Cursive Lodus 9 is a light, narrow, medium contrast, italic, very short x-height font.
Keywords: branding, logotype, invitations, packaging, social media, elegant, romantic, airy, personal, refined, expressive display, signature styling, elegant tone, decorative initials, calligraphic, flowing, looping, delicate, signature-like.
A delicate, right-leaning script with long, sweeping entry and exit strokes and a predominantly monoline feel, accented by subtle thick–thin modulation in curves and downstrokes. Uppercase forms are tall and open with generous loops and extended cross-strokes, while the lowercase is compact with a notably small x-height and long ascenders/descenders that create a lively vertical rhythm. Letter connections are fluid but not rigidly continuous, producing a handwritten cadence with variable advance widths and slightly elastic spacing. Numerals echo the same light, rounded stroke logic, with simple, handwritten shapes and occasional flourish on terminals.
Works well for short-to-medium display copy such as brand marks, boutique packaging, invitations, greeting cards, and social graphics where the expressive capitals and flowing connections can be featured. It is best used at larger sizes or with ample tracking to preserve the fine strokes and tight lowercase proportions.
The overall tone is graceful and intimate, reading like quick, confident penmanship rather than formal engraving. It conveys a polished, romantic mood with an airy lightness—suited to expressive messaging where personality is more important than strict uniformity.
The design appears intended to mimic a stylish, modern handwritten signature with controlled flourishes—balancing legibility with expressive motion.

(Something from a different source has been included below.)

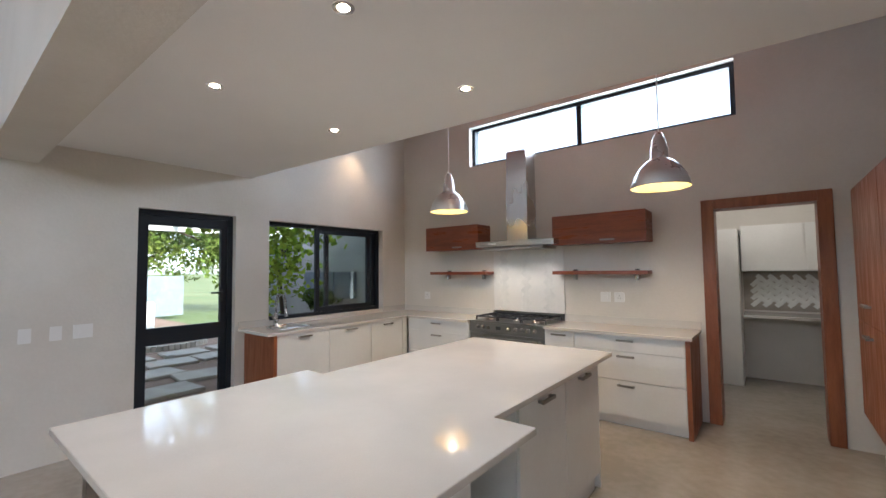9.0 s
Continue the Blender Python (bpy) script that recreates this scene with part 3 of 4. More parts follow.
# cast horned skull on the gable wall, one plain piece
bm = bmesh.new()
tube(bm, [(10.70, 2.43, 2.22), (10.66, 2.43, 2.12), (10.62, 2.43, 1.96), (10.61, 2.43, 1.92)], [0.07, 0.075, 0.045, 0.03], 12)
for s in (-1, 1):
    tube(bm, [(10.68, 2.43 + s * 0.04, 2.2), (10.62, 2.43 + s * 0.12, 2.32), (10.6, 2.43 + s * 0.22, 2.38), (10.58, 2.43 + s * 0.27, 2.48), (10.6, 2.43 + s * 0.22, 2.58), (10.58, 2.43 + s * 0.28, 2.68), (10.58, 2.43 + s * 0.34, 2.74)], [0.035, 0.034, 0.03, 0.026, 0.021, 0.014, 0.004], 10)
tagged(obj("horned_skull", bm, BONE, None, True), "silver cast antelope skull with spiral horns on the wall", "wall ornament")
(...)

Its compact lowercase and prominent capitals suggest an emphasis on decorative initials and elegant word shapes in headlines rather than dense text settings.
Stroke endings frequently taper into fine points, and many joins are formed with soft, curved links that keep words moving horizontally. Capitals tend to dominate visually, so mixed-case settings create pronounced contrast between large initial forms and small-bodied lowercase.